■ **Recorded data**:
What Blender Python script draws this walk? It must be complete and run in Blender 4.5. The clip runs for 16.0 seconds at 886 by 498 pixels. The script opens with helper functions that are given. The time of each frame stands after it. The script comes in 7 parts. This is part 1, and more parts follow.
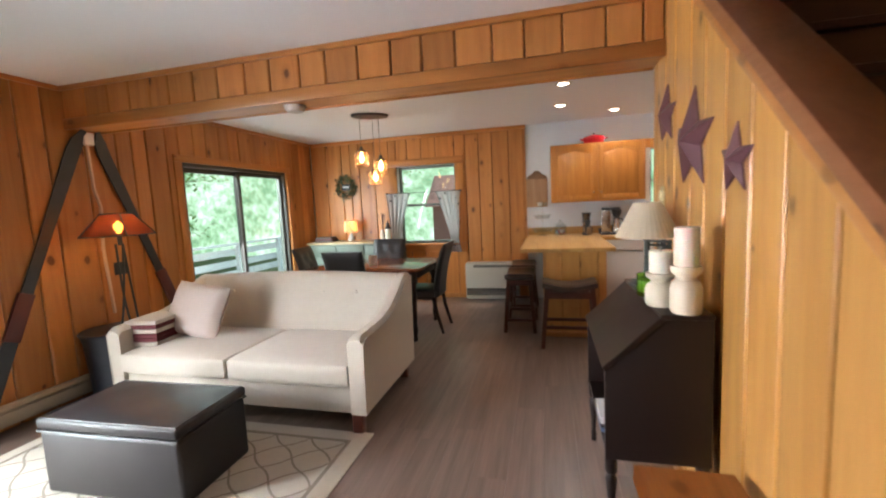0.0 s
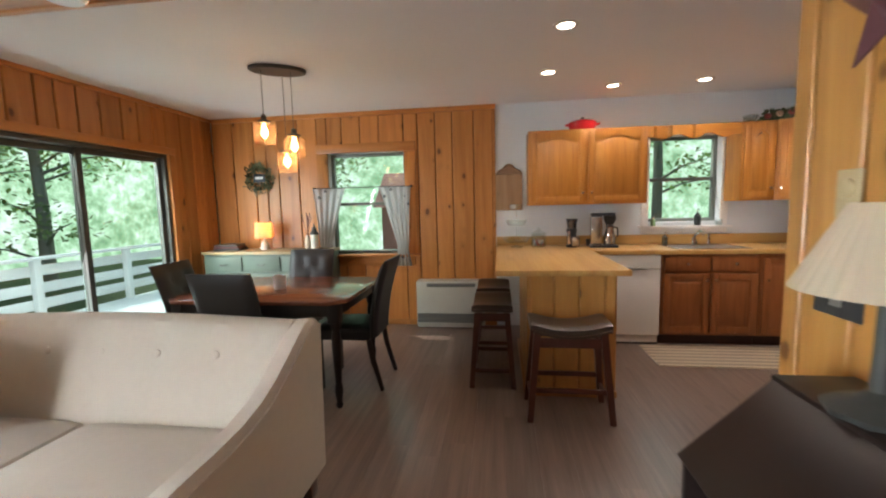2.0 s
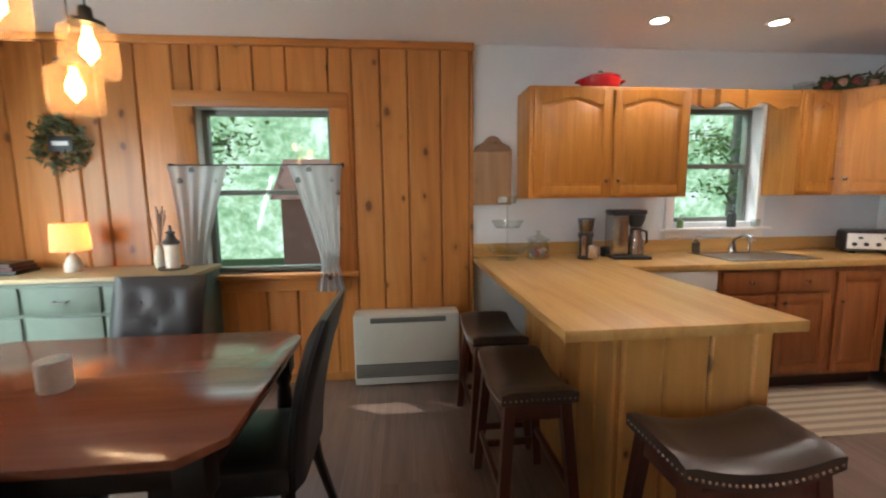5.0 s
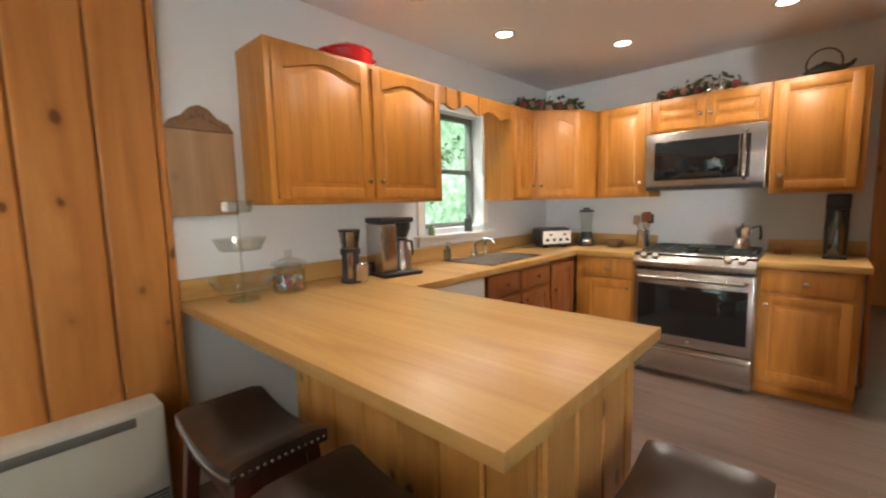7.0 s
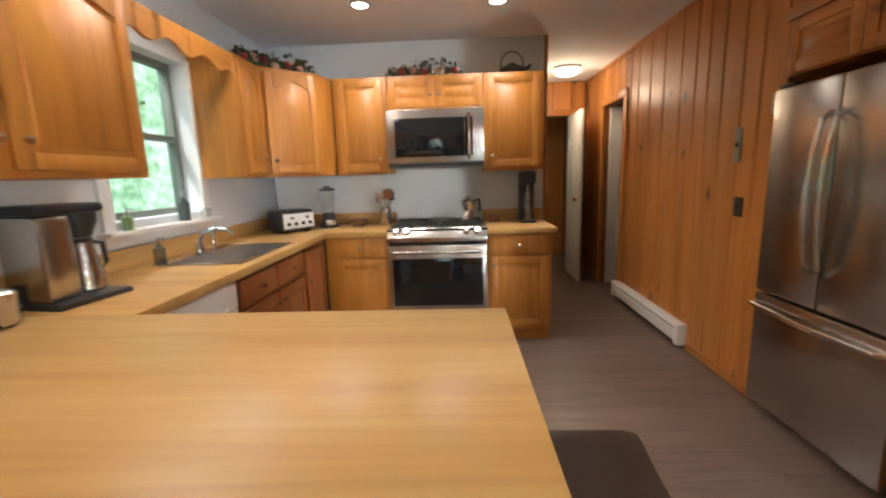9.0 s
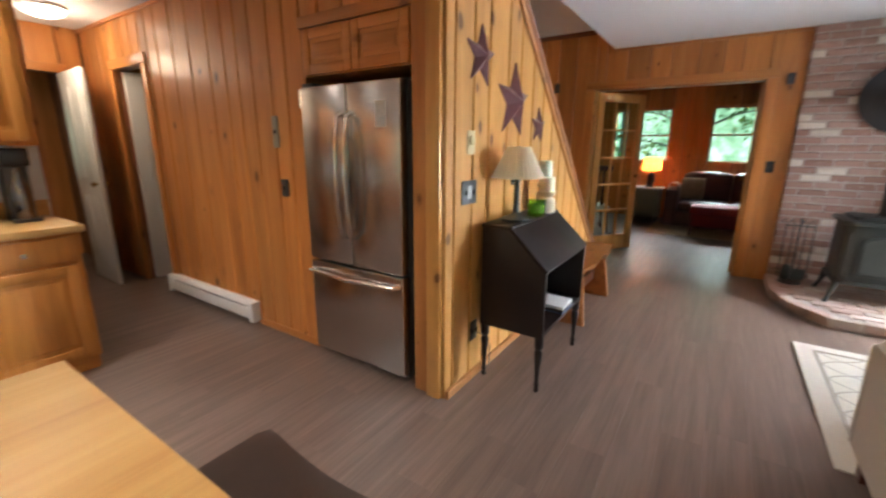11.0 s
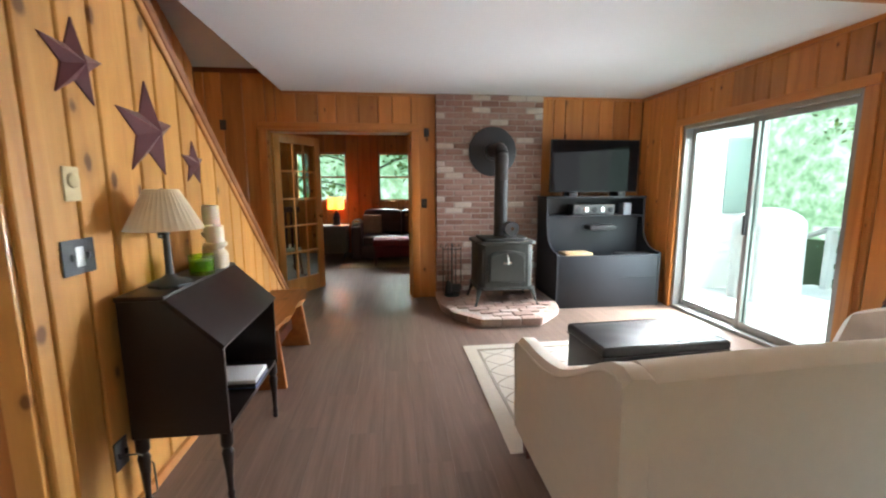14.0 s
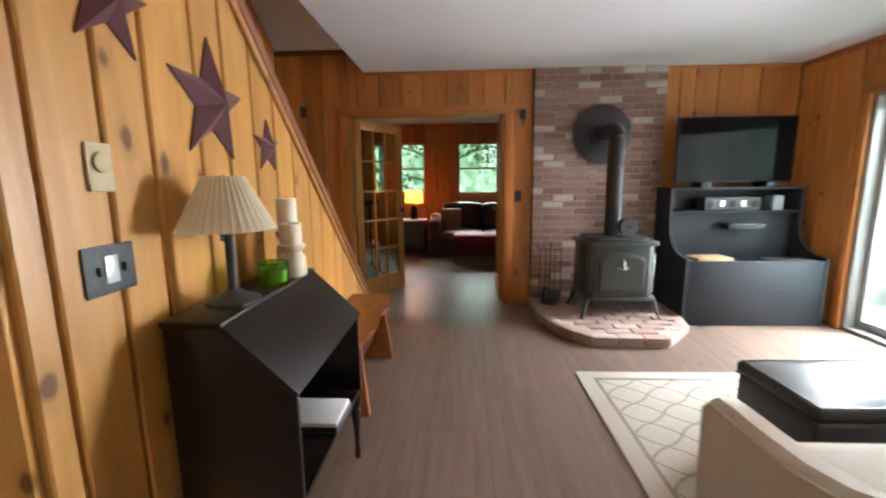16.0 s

■ **Stated goal**: Return each line from the material above exactly, but not the pictures.

■ **Task output**:
What Blender Python script draws this walk? It must be complete and run in Blender 4.5. The clip runs for 16.0 seconds at 886 by 498 pixels. The script opens with helper functions that are given. The time of each frame stands after it. The script comes in 7 parts. This is part 1, and more parts follow.
0.0 s
2.0 s
5.0 s
7.0 s
9.0 s
11.0 s
14.0 s
16.0 s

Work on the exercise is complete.